TASK GOAL: In the listing below, locate the lines that hold "degrees" and copy them.

STORED DATA:
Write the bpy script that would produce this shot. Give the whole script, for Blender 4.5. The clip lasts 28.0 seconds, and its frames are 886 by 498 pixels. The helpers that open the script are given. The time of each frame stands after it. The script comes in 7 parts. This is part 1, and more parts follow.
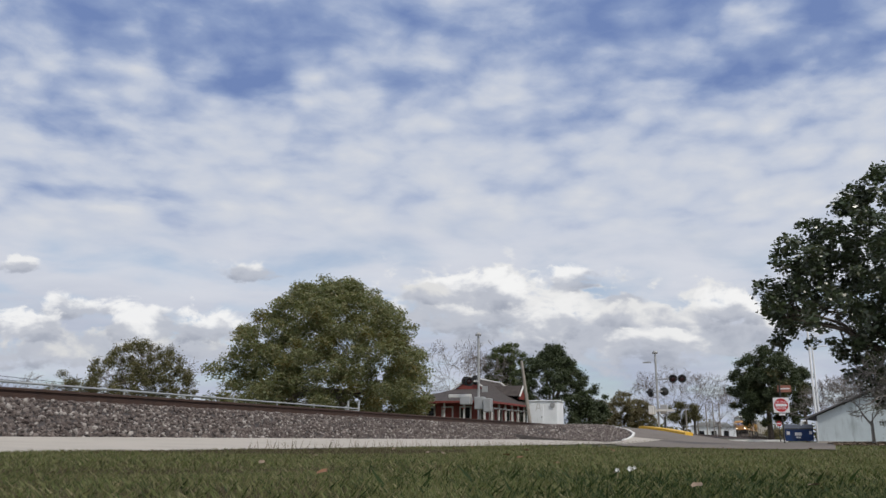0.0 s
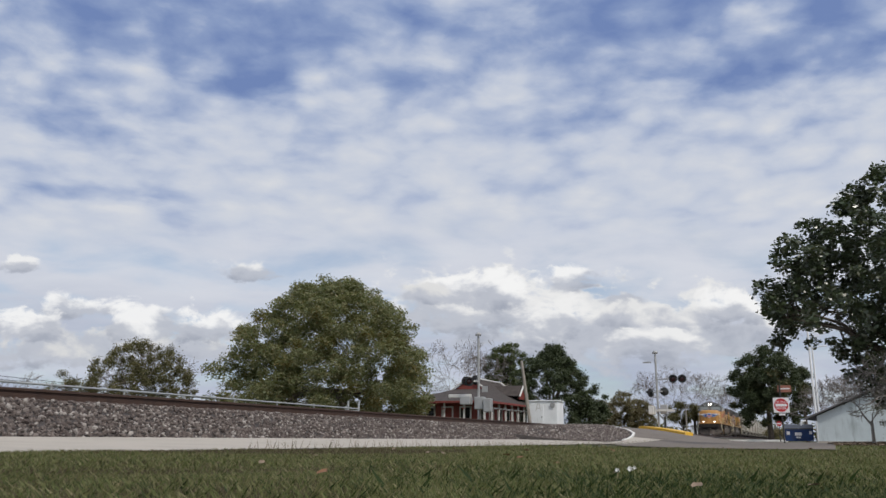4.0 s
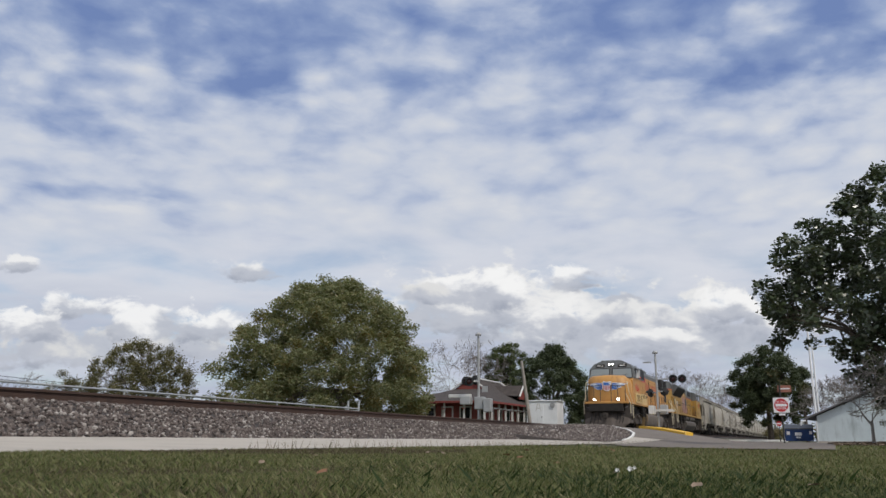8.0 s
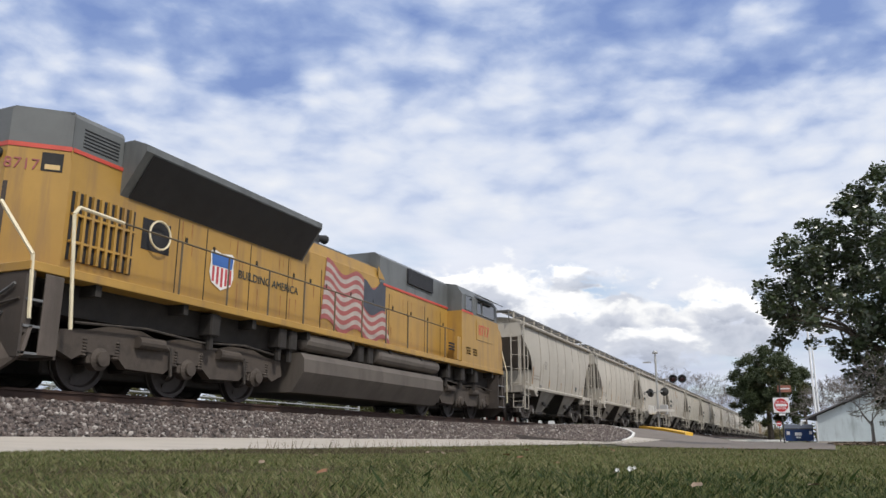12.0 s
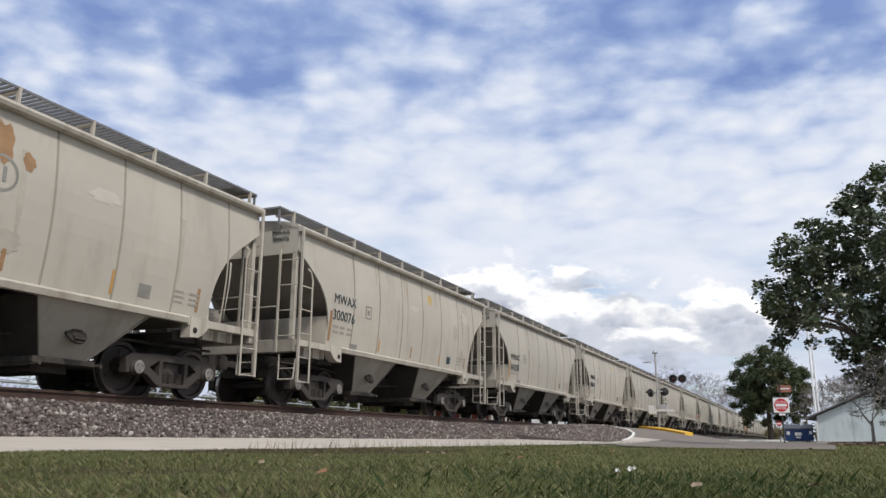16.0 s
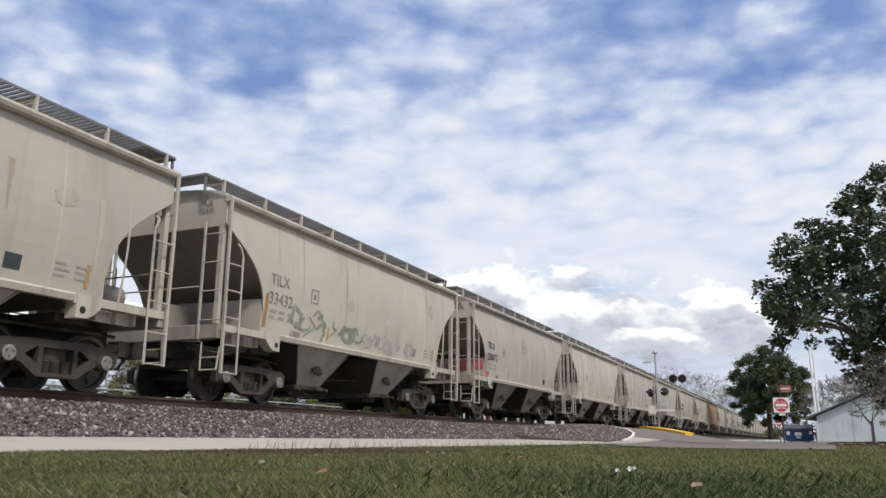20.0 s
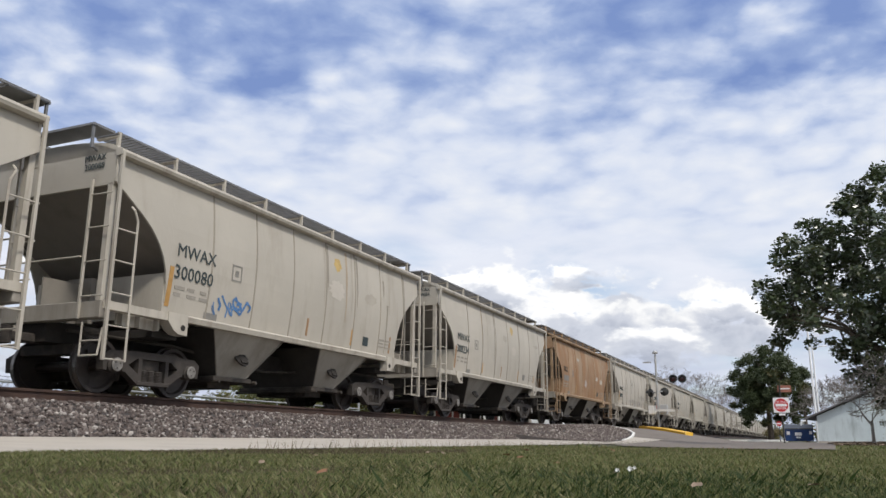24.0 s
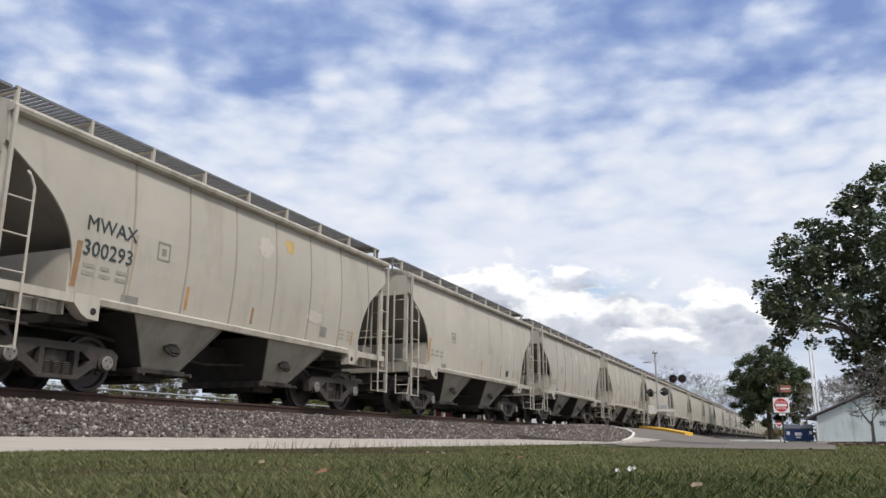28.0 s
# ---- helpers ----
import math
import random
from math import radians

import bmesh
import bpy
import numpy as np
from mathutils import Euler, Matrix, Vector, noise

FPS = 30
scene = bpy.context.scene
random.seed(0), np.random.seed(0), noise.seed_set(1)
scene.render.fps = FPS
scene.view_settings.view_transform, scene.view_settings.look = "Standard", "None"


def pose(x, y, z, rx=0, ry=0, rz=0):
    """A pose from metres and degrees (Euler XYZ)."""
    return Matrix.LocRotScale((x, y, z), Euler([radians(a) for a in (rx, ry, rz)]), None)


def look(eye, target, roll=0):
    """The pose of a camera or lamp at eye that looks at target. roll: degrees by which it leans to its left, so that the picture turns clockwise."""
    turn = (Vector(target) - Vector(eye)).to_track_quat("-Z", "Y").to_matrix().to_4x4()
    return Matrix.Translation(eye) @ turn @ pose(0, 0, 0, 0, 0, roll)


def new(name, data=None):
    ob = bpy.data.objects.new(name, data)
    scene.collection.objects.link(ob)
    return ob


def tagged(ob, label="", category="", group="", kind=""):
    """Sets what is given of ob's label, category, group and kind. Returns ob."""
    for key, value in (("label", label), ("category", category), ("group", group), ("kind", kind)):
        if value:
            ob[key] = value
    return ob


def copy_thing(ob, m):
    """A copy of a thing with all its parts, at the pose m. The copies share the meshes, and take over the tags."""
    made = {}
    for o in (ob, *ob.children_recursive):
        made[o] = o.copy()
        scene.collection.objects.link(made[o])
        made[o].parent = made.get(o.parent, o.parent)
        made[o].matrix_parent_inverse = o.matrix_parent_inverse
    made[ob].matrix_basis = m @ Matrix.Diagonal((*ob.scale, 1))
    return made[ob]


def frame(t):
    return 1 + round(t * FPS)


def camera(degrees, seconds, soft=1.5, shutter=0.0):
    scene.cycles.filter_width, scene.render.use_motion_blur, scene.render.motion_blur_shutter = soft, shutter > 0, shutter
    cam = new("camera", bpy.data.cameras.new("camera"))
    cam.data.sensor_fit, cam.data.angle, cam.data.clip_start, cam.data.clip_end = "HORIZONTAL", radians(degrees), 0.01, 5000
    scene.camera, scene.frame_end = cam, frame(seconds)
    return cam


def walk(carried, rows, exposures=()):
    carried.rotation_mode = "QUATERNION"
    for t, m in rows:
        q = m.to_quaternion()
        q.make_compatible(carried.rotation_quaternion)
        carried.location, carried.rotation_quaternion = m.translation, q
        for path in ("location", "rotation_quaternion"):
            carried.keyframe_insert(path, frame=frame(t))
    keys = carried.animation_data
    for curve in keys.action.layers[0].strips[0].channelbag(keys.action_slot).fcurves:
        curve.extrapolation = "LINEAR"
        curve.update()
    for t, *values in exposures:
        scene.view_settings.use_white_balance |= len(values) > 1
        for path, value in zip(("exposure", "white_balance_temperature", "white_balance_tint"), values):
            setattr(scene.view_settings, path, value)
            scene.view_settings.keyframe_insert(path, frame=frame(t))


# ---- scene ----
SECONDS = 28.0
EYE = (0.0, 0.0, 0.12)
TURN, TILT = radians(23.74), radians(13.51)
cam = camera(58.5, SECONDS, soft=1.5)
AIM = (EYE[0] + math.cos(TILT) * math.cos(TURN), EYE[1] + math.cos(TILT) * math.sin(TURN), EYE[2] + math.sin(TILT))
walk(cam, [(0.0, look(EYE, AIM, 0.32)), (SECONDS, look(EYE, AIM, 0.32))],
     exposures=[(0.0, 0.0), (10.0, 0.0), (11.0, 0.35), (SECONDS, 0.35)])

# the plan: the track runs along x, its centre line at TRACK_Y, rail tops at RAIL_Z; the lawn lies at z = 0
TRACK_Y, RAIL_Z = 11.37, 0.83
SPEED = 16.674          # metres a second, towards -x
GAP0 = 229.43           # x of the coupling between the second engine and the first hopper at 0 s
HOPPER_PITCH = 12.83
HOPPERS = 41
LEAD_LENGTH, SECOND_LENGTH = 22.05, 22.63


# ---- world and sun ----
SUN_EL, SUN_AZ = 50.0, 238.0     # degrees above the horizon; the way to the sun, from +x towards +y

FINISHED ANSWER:
    """A pose from metres and degrees (Euler XYZ)."""
    """The pose of a camera or lamp at eye that looks at target. roll: degrees by which it leans to its left, so that the picture turns clockwise."""
def camera(degrees, seconds, soft=1.5, shutter=0.0):
    cam.data.sensor_fit, cam.data.angle, cam.data.clip_start, cam.data.clip_end = "HORIZONTAL", radians(degrees), 0.01, 5000
SUN_EL, SUN_AZ = 50.0, 238.0     # degrees above the horizon; the way to the sun, from +x towards +y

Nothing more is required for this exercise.